#### TASK STATEMENT
Write the data below out exactly as it stands. Do not include the pictures.

——————————

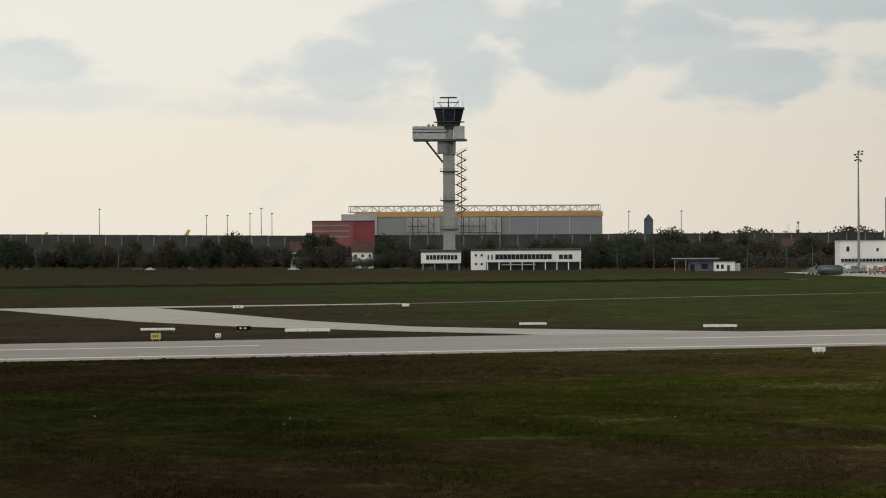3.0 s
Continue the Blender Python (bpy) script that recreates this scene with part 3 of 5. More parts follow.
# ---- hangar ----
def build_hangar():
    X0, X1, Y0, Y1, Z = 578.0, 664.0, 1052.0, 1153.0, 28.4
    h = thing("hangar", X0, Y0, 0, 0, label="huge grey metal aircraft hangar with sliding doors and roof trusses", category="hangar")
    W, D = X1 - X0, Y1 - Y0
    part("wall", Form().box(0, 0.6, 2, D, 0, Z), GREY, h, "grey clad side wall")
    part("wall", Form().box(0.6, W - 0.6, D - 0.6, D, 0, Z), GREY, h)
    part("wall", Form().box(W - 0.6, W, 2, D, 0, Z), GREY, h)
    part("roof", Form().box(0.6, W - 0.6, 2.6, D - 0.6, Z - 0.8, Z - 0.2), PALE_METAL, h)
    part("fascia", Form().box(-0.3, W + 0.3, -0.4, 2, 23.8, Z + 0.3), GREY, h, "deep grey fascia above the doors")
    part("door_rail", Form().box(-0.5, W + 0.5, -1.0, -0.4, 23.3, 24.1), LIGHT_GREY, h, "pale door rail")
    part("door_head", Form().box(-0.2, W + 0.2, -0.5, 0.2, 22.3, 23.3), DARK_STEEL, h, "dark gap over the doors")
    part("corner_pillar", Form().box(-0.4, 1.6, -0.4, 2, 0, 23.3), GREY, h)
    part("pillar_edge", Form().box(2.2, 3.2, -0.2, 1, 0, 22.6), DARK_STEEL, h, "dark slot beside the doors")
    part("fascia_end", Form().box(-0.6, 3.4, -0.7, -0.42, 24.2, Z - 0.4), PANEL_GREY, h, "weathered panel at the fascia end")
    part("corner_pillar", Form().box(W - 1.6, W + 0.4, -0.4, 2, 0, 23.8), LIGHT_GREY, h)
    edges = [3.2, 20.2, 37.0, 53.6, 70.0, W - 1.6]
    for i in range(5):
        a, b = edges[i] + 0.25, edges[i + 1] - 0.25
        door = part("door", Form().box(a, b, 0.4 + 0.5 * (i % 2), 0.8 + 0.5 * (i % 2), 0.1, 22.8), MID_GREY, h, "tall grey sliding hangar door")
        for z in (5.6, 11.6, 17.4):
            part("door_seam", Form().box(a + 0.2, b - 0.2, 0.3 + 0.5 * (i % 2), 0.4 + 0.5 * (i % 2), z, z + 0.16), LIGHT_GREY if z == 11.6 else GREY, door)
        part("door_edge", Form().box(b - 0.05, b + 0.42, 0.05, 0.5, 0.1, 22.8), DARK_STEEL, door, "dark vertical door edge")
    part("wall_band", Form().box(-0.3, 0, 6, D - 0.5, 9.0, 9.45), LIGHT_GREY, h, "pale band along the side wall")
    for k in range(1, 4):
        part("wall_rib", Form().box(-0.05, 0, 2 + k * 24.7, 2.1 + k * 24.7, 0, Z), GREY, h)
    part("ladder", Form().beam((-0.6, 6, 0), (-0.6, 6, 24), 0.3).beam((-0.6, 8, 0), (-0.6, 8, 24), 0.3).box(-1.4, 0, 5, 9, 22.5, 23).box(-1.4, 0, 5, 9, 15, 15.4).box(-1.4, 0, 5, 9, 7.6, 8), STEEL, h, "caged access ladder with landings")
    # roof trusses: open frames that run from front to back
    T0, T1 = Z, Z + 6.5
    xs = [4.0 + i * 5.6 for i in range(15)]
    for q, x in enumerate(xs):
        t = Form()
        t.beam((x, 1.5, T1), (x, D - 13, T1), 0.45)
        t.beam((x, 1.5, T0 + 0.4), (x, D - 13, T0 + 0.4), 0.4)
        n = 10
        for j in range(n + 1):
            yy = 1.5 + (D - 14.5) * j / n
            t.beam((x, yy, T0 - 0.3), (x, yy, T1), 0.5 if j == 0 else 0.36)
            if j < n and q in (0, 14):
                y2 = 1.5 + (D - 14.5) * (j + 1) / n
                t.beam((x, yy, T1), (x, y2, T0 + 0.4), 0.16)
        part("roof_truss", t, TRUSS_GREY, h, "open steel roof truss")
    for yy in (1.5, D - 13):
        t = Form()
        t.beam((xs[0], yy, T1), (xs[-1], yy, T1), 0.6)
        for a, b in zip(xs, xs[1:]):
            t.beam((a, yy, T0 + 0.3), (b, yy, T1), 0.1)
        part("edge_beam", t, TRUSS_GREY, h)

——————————

#### ANSWER TO THIS EXERCISE
3.0 s
Continue the Blender Python (bpy) script that recreates this scene with part 3 of 5. More parts follow.
# ---- hangar ----
def build_hangar():
    X0, X1, Y0, Y1, Z = 578.0, 664.0, 1052.0, 1153.0, 28.4
    h = thing("hangar", X0, Y0, 0, 0, label="huge grey metal aircraft hangar with sliding doors and roof trusses", category="hangar")
    W, D = X1 - X0, Y1 - Y0
    part("wall", Form().box(0, 0.6, 2, D, 0, Z), GREY, h, "grey clad side wall")
    part("wall", Form().box(0.6, W - 0.6, D - 0.6, D, 0, Z), GREY, h)
    part("wall", Form().box(W - 0.6, W, 2, D, 0, Z), GREY, h)
    part("roof", Form().box(0.6, W - 0.6, 2.6, D - 0.6, Z - 0.8, Z - 0.2), PALE_METAL, h)
    part("fascia", Form().box(-0.3, W + 0.3, -0.4, 2, 23.8, Z + 0.3), GREY, h, "deep grey fascia above the doors")
    part("door_rail", Form().box(-0.5, W + 0.5, -1.0, -0.4, 23.3, 24.1), LIGHT_GREY, h, "pale door rail")
    part("door_head", Form().box(-0.2, W + 0.2, -0.5, 0.2, 22.3, 23.3), DARK_STEEL, h, "dark gap over the doors")
    part("corner_pillar", Form().box(-0.4, 1.6, -0.4, 2, 0, 23.3), GREY, h)
    part("pillar_edge", Form().box(2.2, 3.2, -0.2, 1, 0, 22.6), DARK_STEEL, h, "dark slot beside the doors")
    part("fascia_end", Form().box(-0.6, 3.4, -0.7, -0.42, 24.2, Z - 0.4), PANEL_GREY, h, "weathered panel at the fascia end")
    part("corner_pillar", Form().box(W - 1.6, W + 0.4, -0.4, 2, 0, 23.8), LIGHT_GREY, h)
    edges = [3.2, 20.2, 37.0, 53.6, 70.0, W - 1.6]
    for i in range(5):
        a, b = edges[i] + 0.25, edges[i + 1] - 0.25
        door = part("door", Form().box(a, b, 0.4 + 0.5 * (i % 2), 0.8 + 0.5 * (i % 2), 0.1, 22.8), MID_GREY, h, "tall grey sliding hangar door")
        for z in (5.6, 11.6, 17.4):
            part("door_seam", Form().box(a + 0.2, b - 0.2, 0.3 + 0.5 * (i % 2), 0.4 + 0.5 * (i % 2), z, z + 0.16), LIGHT_GREY if z == 11.6 else GREY, door)
        part("door_edge", Form().box(b - 0.05, b + 0.42, 0.05, 0.5, 0.1, 22.8), DARK_STEEL, door, "dark vertical door edge")
    part("wall_band", Form().box(-0.3, 0, 6, D - 0.5, 9.0, 9.45), LIGHT_GREY, h, "pale band along the side wall")
    for k in range(1, 4):
        part("wall_rib", Form().box(-0.05, 0, 2 + k * 24.7, 2.1 + k * 24.7, 0, Z), GREY, h)
    part("ladder", Form().beam((-0.6, 6, 0), (-0.6, 6, 24), 0.3).beam((-0.6, 8, 0), (-0.6, 8, 24), 0.3).box(-1.4, 0, 5, 9, 22.5, 23).box(-1.4, 0, 5, 9, 15, 15.4).box(-1.4, 0, 5, 9, 7.6, 8), STEEL, h, "caged access ladder with landings")
    # roof trusses: open frames that run from front to back
    T0, T1 = Z, Z + 6.5
    xs = [4.0 + i * 5.6 for i in range(15)]
    for q, x in enumerate(xs):
        t = Form()
        t.beam((x, 1.5, T1), (x, D - 13, T1), 0.45)
        t.beam((x, 1.5, T0 + 0.4), (x, D - 13, T0 + 0.4), 0.4)
        n = 10
        for j in range(n + 1):
            yy = 1.5 + (D - 14.5) * j / n
            t.beam((x, yy, T0 - 0.3), (x, yy, T1), 0.5 if j == 0 else 0.36)
            if j < n and q in (0, 14):
                y2 = 1.5 + (D - 14.5) * (j + 1) / n
                t.beam((x, yy, T1), (x, y2, T0 + 0.4), 0.16)
        part("roof_truss", t, TRUSS_GREY, h, "open steel roof truss")
    for yy in (1.5, D - 13):
        t = Form()
        t.beam((xs[0], yy, T1), (xs[-1], yy, T1), 0.6)
        for a, b in zip(xs, xs[1:]):
            t.beam((a, yy, T0 + 0.3), (b, yy, T1), 0.1)
        part("edge_beam", t, TRUSS_GREY, h)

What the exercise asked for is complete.